The backyard shed on Jane Street in Paris was just a shell — four walls, a roof, and a concrete floor. The owner wanted to change that. Not a rough workshop, not a cold storage space, but a genuinely finished room: warm in January, cool in August, with enough electrical capacity to run tools and enough interior quality to want to spend time in it.
The brief
Transform an existing outbuilding into a fully finished, climate-controlled retreat space. The scope included underground electrical from the house, a ductless heating and cooling system, full insulation and vapour barrier, interior wall and ceiling finishes, flooring, and painting. Everything had to be done in sequence, coordinated across electrical, HVAC, insulation, and carpentry trades.
Electrical trenching and service
The shed needed its own service. A trench was dug from the house electrical panel to the shed, Teck cable was run underground, and a new 60-amp breaker panel was installed inside the shed. This gives the space real capacity — enough for a table saw, dust collector, and heated floor if needed, with room to grow.
Inside, the electrical scope included:
- Multiple 15A and 20A receptacles on the walls
- Potlights on the ceiling
- Exterior weatherproof receptacle
- Exterior motion-activated light
- Ceiling fan rough-in and installation
- Baseboard heater as a supplementary heat source
- Wiring to the ductless split condenser
Heating and cooling
We installed a Fujitsu AOUH09LMBH1 ductless mini-split — a 9,000 BTU unit that handles both heating and cooling. For a well-insulated space of this size, it's the right call: quiet, efficient, and capable of heating the shed comfortably down to -15°C without running hard. It comes with a 5-year parts warranty.
There was a conversation about going to a Mitsubishi hyper-heat unit (capable of heating below -25°C at near-full capacity) — we walked the owner through the tradeoffs. The Fujitsu works fine for this application given the size and insulation level of the space. If the use case were a larger shop running through full Canadian winters with the doors open, the answer would be different.
Insulation and vapour barrier
R-22 batt insulation at 24" O.C. throughout, with a full poly vapour barrier, sheathing tape at all overlaps, and acoustical sealant at penetrations. This is the thermal envelope that makes the ductless split actually work efficiently — you can't expect a 9,000 BTU unit to heat an uninsulated shed in January.
Interior finishes
The ceiling was strapped and finished with 1×6×16 knotty pine tongue-and-groove boards — 42 boards across the ceiling, installed horizontally with nailed fasteners. The walls were sheathed with 4×8 shiplap panels. Together they give the interior a cabin-workshop feel that's a long way from drywall and paint.
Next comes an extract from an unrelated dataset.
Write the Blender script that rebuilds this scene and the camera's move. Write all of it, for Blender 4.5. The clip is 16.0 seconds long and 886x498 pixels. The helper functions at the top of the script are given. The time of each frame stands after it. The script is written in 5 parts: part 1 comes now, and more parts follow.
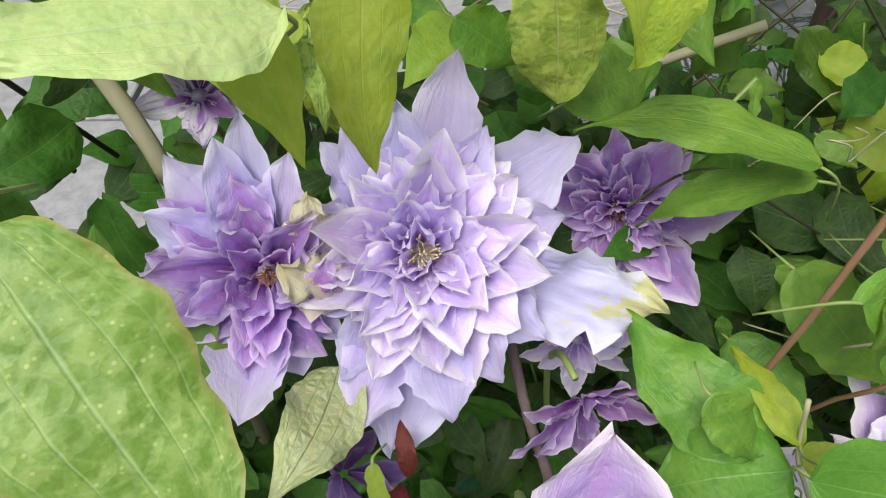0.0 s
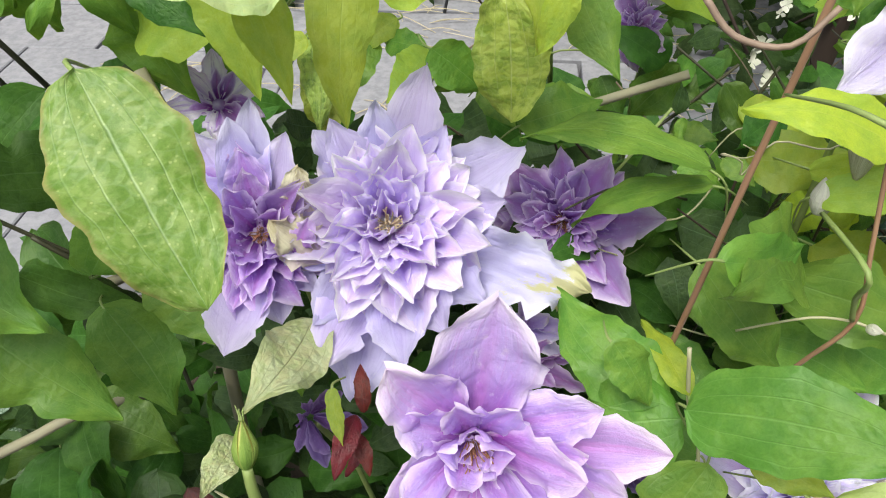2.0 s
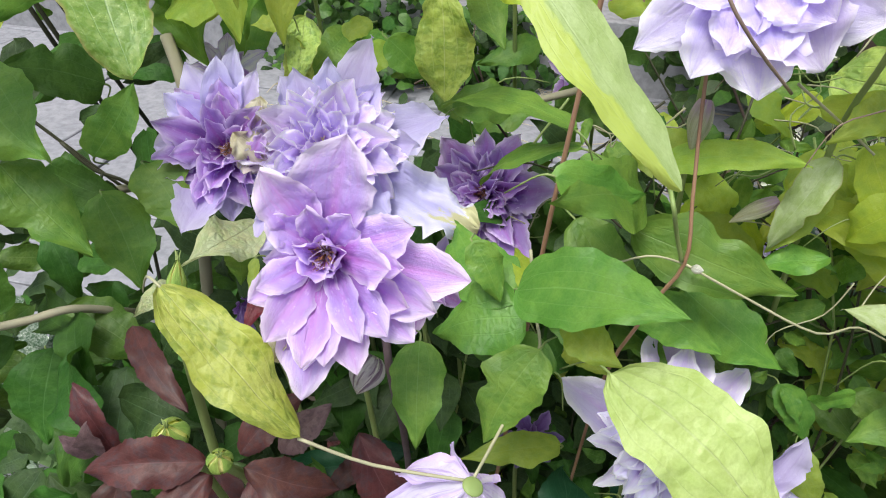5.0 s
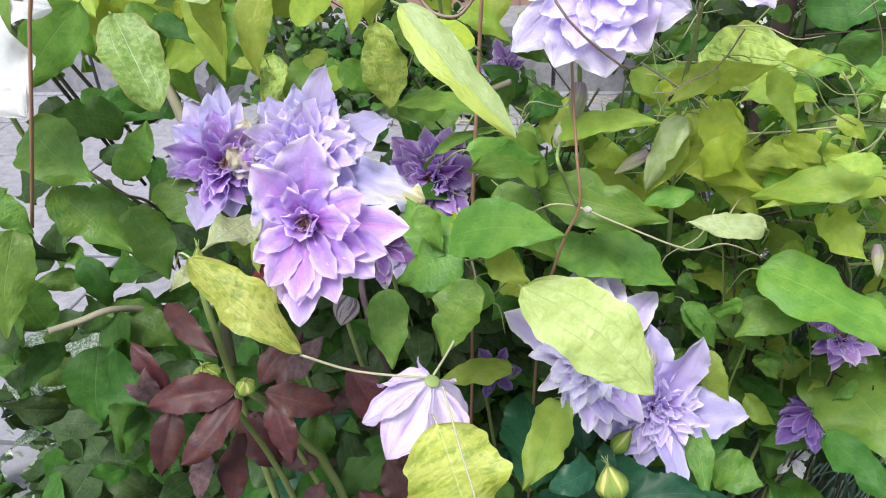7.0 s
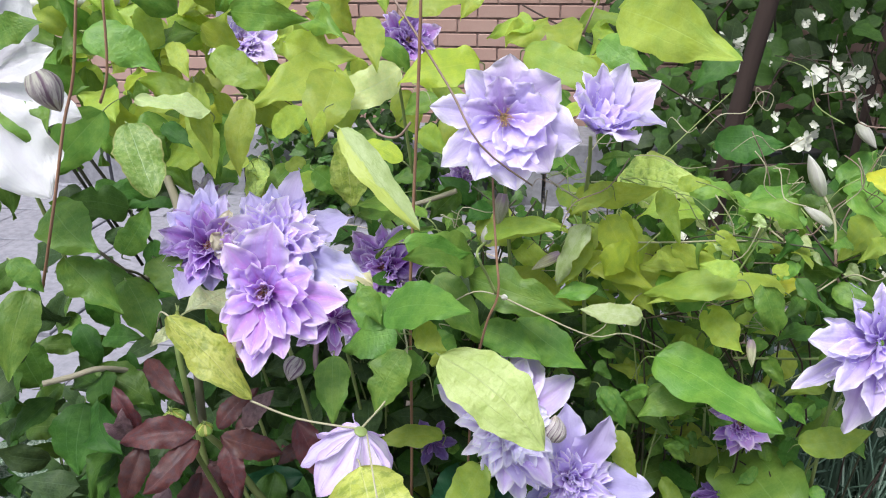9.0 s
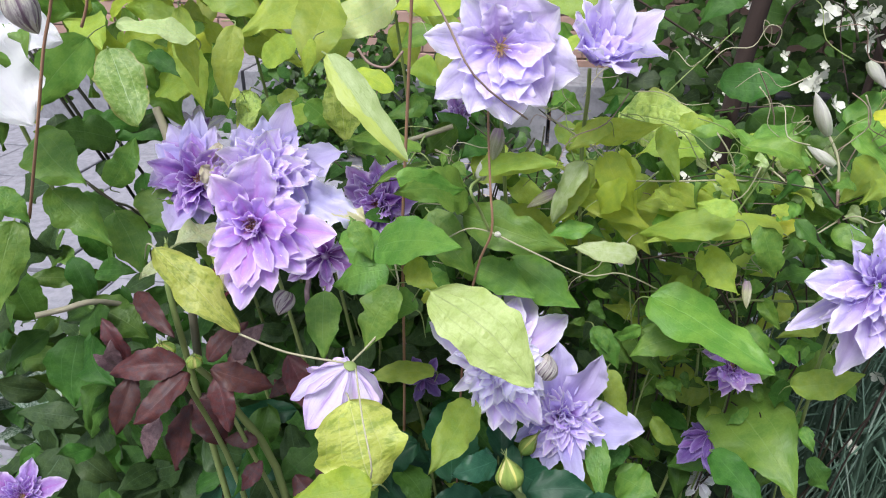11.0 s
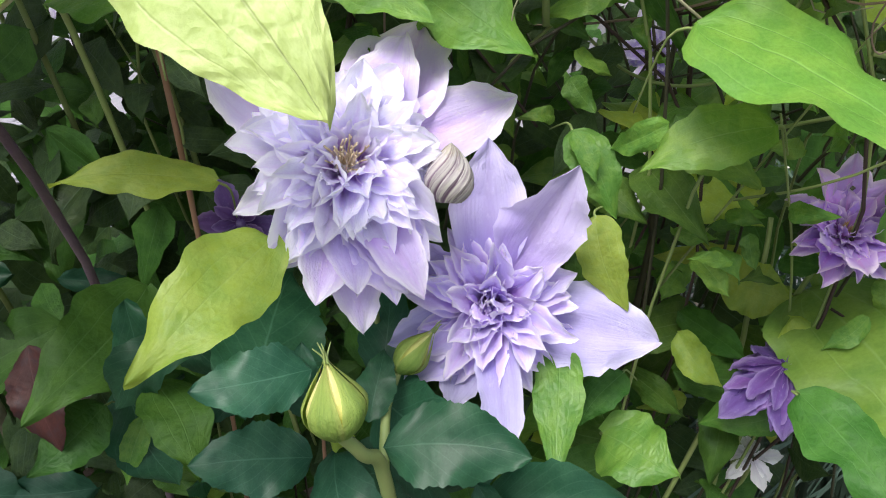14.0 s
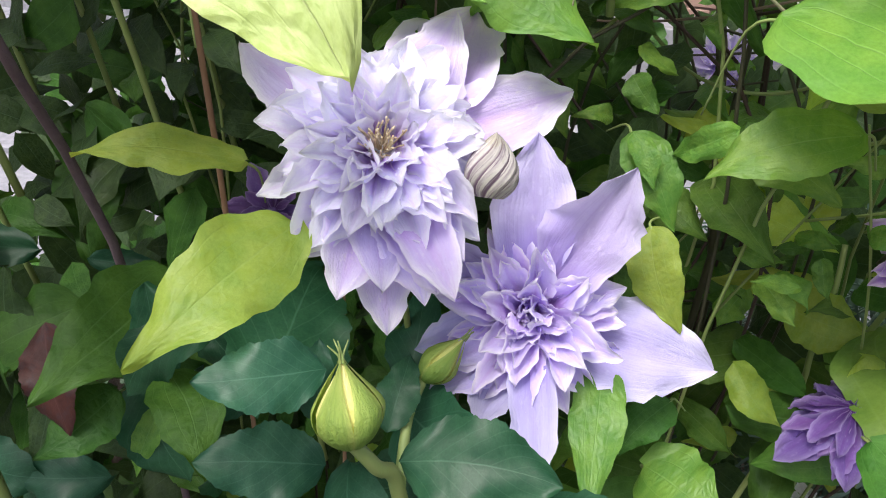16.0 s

- Wall strapping and ceiling furring prior to finish installation
- 1×6×16 knotty pine T&G ceiling (42 boards)
- 4×8 shiplap wall panels (14 sheets), fastened to strapping
- Trim and caulking at all joints and transitions
Flooring and paint
Proper Floors "Fumed 7" LVP was installed throughout (240 sq ft). It's a real flooring product — not the thin click-lock you find in big-box stores — installed over the concrete slab with proper transition details at the door threshold.
Two coats of Benjamin Moore Ocean Air 2123-50 on the walls and trim. It's a soft blue-grey that complements the pine ceiling without fighting it.
The difference between a shed and a room is insulation, heat, and the quality of the finishes. Get all three right and you have a space you'll actually use twelve months a year.
What this project illustrates
Outbuilding conversions are becoming more popular in Brant County as homeowners look to add functional space without building an addition. The scope varies significantly with the size and condition of the structure, the finish level, and whether electrical service needs to be run from the house. The result is a year-round room that doesn't show up on your property assessment the way a permitted addition would.